Победитель был очень недоволен таким исходом своего многолетнего противоборства с Марком Порцием. Если верить Плутарху Херонейскому, Цезарь якобы воскликнул: «Катон, мне ненавистна твоя смерть, ибо тебе было ненавистно принять от меня спасение». Впрочем, прославленный в веках биограф, очевидно, сомневался в искренности Гая Юлия, который мог теперь, над телом своего непримиримого врага, погибшего от собственной руки и переставшего представлять для Цезаря опасность, сколько угодно упражняться в красноречии и лить крокодиловы слезы (легенду о которых он наверняка услышал в «медовые» месяцы своего пребывании на нильских берегах — возможно, из коралловых, зовущих к поцелуям уст египетской царицы Клеопатры).
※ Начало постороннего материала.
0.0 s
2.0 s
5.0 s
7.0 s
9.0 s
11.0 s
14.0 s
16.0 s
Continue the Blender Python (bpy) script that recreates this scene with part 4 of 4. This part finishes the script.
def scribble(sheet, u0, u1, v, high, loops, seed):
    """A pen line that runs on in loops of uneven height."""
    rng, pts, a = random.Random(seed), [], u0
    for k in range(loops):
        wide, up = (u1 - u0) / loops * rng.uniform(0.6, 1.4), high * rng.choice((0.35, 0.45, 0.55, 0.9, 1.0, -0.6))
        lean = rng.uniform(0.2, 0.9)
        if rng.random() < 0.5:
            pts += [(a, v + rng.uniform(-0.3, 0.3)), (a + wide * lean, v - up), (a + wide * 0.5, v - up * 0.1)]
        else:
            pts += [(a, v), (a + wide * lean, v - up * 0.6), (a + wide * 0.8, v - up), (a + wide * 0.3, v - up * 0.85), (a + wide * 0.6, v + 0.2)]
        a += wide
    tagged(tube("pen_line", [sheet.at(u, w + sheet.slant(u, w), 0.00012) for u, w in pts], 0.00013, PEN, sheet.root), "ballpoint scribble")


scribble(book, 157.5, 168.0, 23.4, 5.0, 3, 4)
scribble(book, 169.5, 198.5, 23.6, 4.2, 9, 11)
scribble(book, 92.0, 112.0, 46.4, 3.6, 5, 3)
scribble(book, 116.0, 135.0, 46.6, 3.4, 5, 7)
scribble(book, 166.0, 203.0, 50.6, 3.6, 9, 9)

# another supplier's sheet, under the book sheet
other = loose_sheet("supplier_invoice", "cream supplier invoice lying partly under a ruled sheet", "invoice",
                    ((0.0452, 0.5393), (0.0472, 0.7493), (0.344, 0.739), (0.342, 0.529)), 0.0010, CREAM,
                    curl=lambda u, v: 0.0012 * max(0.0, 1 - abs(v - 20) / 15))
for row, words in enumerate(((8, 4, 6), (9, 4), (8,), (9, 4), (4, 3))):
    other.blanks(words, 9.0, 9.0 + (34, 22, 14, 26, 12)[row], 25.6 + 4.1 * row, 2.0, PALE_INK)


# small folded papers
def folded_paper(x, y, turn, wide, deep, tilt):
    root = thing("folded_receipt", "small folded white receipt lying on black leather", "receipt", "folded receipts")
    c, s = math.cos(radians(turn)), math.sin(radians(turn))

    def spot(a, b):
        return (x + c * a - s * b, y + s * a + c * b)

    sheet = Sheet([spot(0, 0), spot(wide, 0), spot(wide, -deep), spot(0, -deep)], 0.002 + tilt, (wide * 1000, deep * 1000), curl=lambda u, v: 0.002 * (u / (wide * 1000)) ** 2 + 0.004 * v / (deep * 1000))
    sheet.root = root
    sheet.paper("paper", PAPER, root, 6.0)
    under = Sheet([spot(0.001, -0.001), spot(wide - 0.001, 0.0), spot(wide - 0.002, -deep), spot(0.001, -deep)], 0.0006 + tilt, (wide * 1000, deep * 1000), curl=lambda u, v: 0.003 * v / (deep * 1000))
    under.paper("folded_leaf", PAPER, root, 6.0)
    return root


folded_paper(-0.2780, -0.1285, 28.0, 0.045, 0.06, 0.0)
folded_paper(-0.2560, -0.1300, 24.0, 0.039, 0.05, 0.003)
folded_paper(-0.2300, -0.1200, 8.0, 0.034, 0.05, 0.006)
Последовав примеру Марка Порция, покончили с собою и другие предводители республиканцев — царь (хорош республиканец!) Юба, Петрей и Афраний. Но по поводу их самоубийства Цезарь никак не высказался, молча приняв его к сведению, как данность. Многих пленных командиров «помпеянцев» он приказал казнить без суда.
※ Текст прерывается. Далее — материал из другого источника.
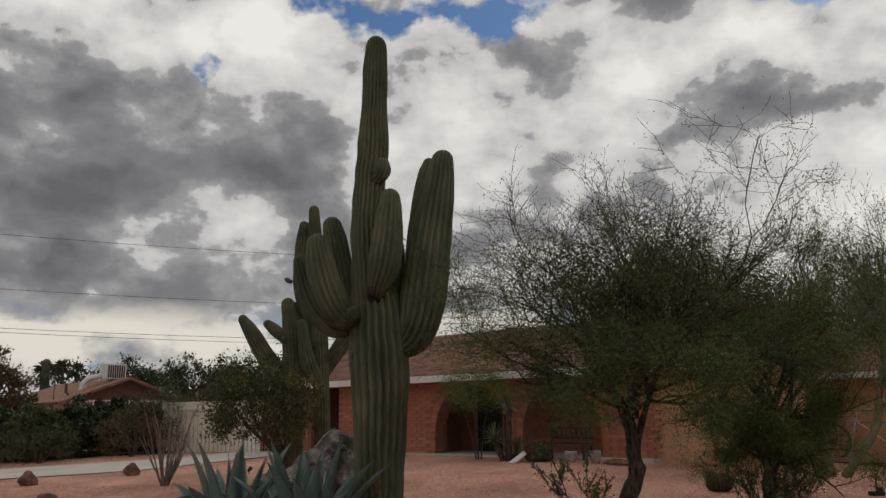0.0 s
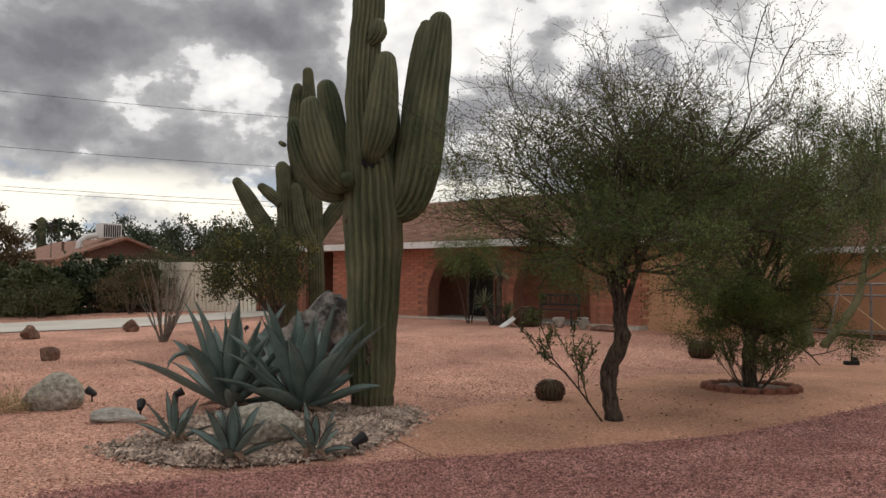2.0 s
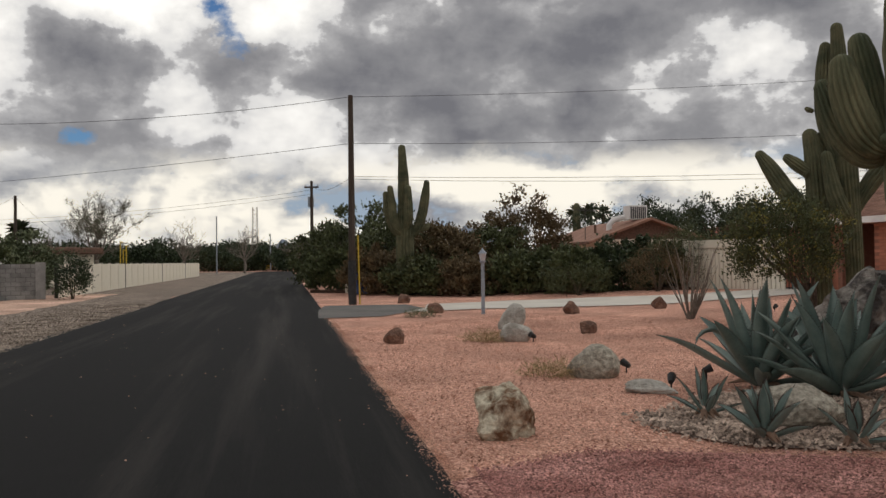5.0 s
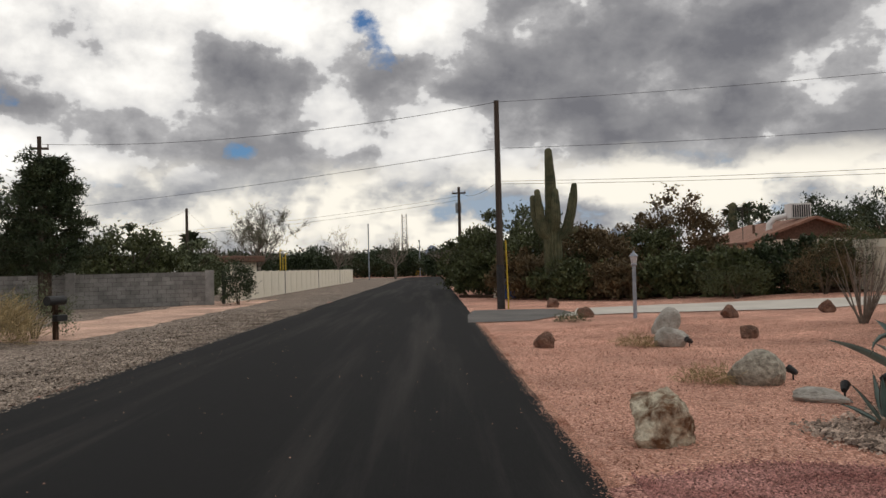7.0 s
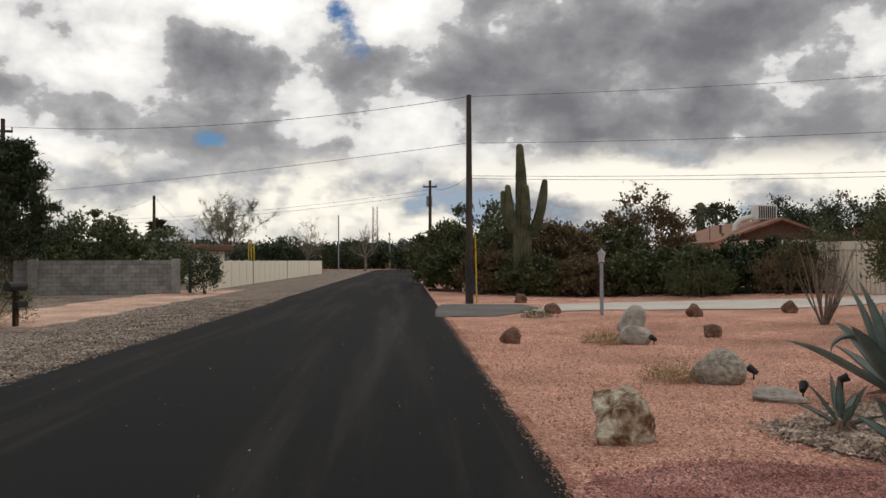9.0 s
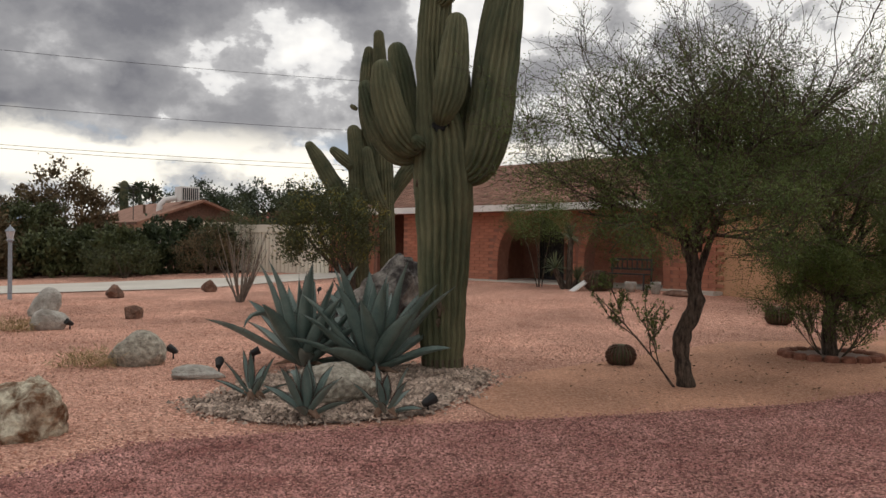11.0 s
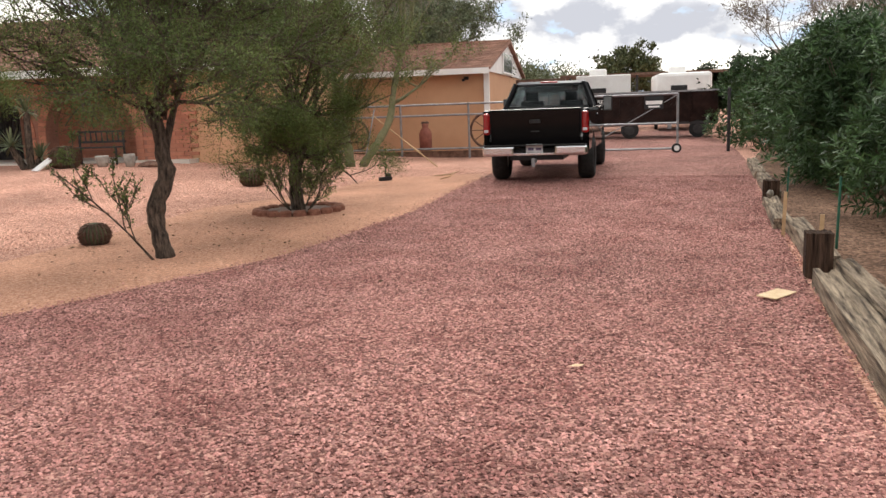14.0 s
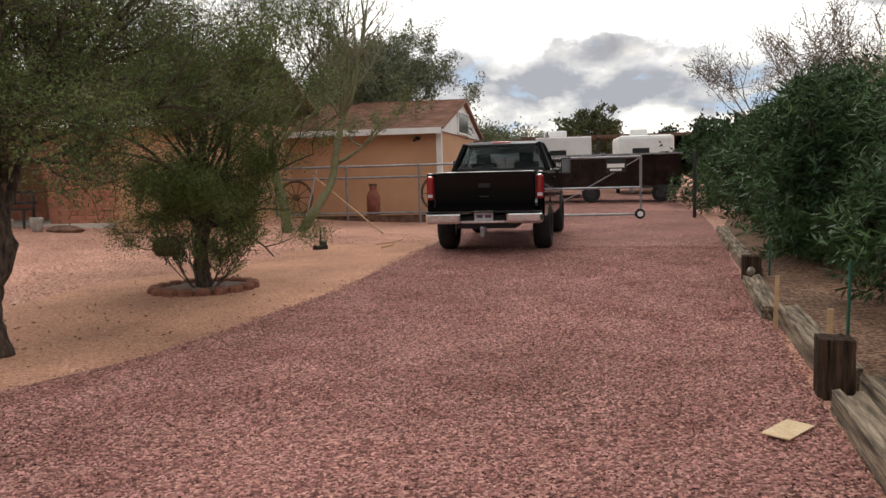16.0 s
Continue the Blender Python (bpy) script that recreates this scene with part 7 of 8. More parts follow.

Вопрос, как поступил бы Гай Юлий с Катоном, попадись тот ему в руки живым, остается, так сказать, отрытым по сей день. Вне всякого сомнения, пленение Марка Порция стало бы для Цезаря величайшим триумфом, а помилование Гаем Юлием своего величайшего (после Помпея) врага — наиболее наглядным и выигрышным с пропагандистской точки зрения проявлением «клементии» Цезаря и magnitudo animi, величия души победоносного диктатора, привыкшего… как там написано у старика Вергилия?… Правильно! «Милость покорным являть и смирять войною надменных!»
Впрочем, вероятность согласия Катона принять от «запятнанного кровью сограждан тирана» столь унизительную для него, идейного тираноборца, милость, представляется автору настоящего правдивого повествования крайне маловероятной. С другой стороны, в бурной биографии главного героя этой книги можно найти немало примеров, когда он, после очередной победы, и не вспоминал о, несомненно, присущем его натуре милосердии, неизменно отдавая предпочтение соображениям общественной (понимай: государственной) пользы и целесообразности, или, по-латыни — ratio status….
В лице Катона Младшего (прозванного посмертно, по месту своего самоубийства, Утическим), римское «общее дело» (именно так переводится с латыни на русский слово «республика») утратило своего последнего идеолога. Этот выдающийся, при всех своих слабостях (присущих каждому живому человеку, ибо «един Бог без греха»!) представитель и защитник, если не сказать — воплощение «римской свободы», то есть — римского аристократического «свободного государства», сражался, как мечом духовным, так и мечом железным, за исторически обреченное дело. Катон вел эту непримиримую «борьбу с тиранией» словом и делом столь «непокобелимо»-догматично и столь непробиваемо, несокрушимо узколобо, что не оставлял ни у кого ни малейших сомнений в полном отсутствии у него представлений о велениях времени и требованиях исторической необходимости. Своим самоубийством, несомненно, честный в своей непреклонности, упорстве и жестоковыйности старый упрямый ревнитель принципов облагородил память о себе и о защищаемом им до последнего вздоха безнадежном деле, став для потомства символом свободолюбия и морально-нравственной цельности натуры.
Первым придал образу Катона Утического символический характер не кто иной, как Цицерон. Марк Туллий сочинил восторженное похвальное слово, прямо-таки гимн, самоубийце Марку Порцию, описав славные деяния Катона Младшего, преображенные его пером и озаренные почти божественным сиянием. Этот поступок, несомненно, потребовал от Цицерона изрядного мужества. Он, человек, совсем недавно помилованный и даже приближенный к себе Цезарем, осмелился прославить пером злейшего недруга столь снисходительного к нему, Марку Туллию, диктатора! Хотя, как сообщают некоторые источники, написать посмертный панегирик Катону боязливого от природы Цицерона побудил Брут — племянник и зять самоубийцы. К тому же решение Марка Туллия сочинить post mortеm похвалу Марку Порцию могло свидетельствовать об угрызениях совести, испытываемых вечно колеблющимся «Отцом Отечества». Возможно, светлый образ непреклонного и цельного Катона воспринимался как молчаливый укор «идеологически нестойким» консуляром, не случайно получившим от современников насмешливо-презрительное прозвище «трансфуга» (или, по-русски, «перебежчик»). Цицерон, конечно, знал, чем он рискует, сочиняя панегирик. Цезарь, как правило, достаточно болезненно реагировал на подобные косвенные, но достаточно прозрачные, выпады в свой адрес. Он с трудом переносил упреки, нападки и издевки, и не всегда у Гая Юлия хватало силы воли сделать хорошую мину при плохой игре, хотя именно этого от него ожидали привычные к клевете и сплетням граждане «Вечного Города».